In his first major action as a Bulldog, Yates played 21 minutes against Creighton and 25 at Wisconsin, two high-major teams that typically contend in the NCAA Tournament. He shot 7–11 in those games, knocking down a triple in each. He has appeared in every game since and played fewer than 10 minutes in only two contests.

Given the team’s lack of size, Yates factors crucially into Yale’s defensive schemes. Although undersized for the power-forward spot at 6-foot-6, the former walk-on is able to use a unique blend of football toughness and basketball IQ to defend his position, Jones said.
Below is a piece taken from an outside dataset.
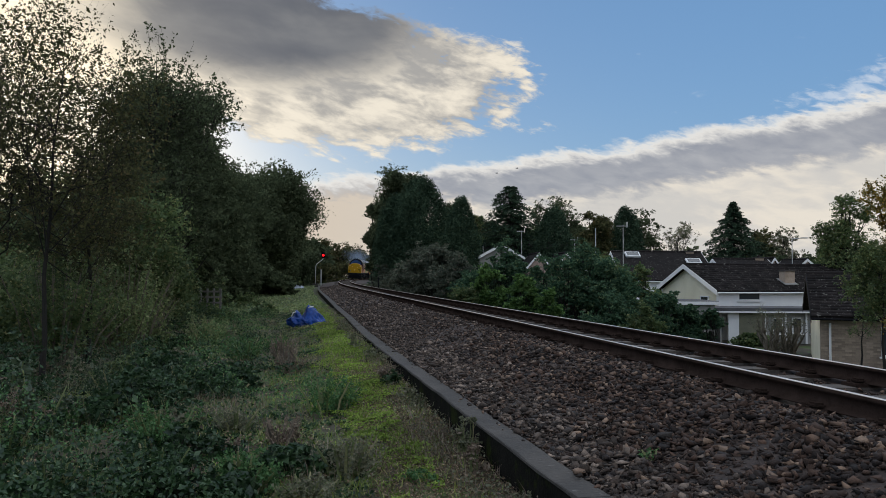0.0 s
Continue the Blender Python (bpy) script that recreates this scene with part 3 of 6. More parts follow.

Still, Yates’ larger impact may come on the offensive end. His 3-point shot has proven to be a weapon all season, and with 30 makes on 79 attempts from downtown, the senior has helped with the Elis’ offensive spacing. Three of those makes from distance came in the Cornell game last Friday, when he scored a career-high 17 points.

“He developed a role as a perimeter four-man for us,” Jones said. “He shoots the ball very well and has a lot of confidence in his shot, and he takes advantage of those opportunities when they come his way. Guys like [Miye Oni ’20] make sure [they find Yates] when he’s spotting up, and he’s been able to knock down some key shots for us over the past couple years.”

This weekend, Yates will play the final home game of his unique Yale basketball career. In front of what is sure to be a packed Senior Night crowd, a dream that began in a Savannah airport two years ago will culminate as Yates is celebrated for his brief but significant time with Yale basketball.

Yates will join guard Makai Mason ’18 and forward Eric Anderson ’18 on Senior Night as graduating members of the class of 2018.

“It was definitely tough [to walk away from the football team], but once I earned a spot on the basketball team, I don’t think I’ve really turned back,” Yates said. “I’m fully into it, and I love it. I feel like I’ve been playing for four years, but it’s only been two. It’s just been a great experience, and I can’t say enough about the coaches and my teammates and the whole program.”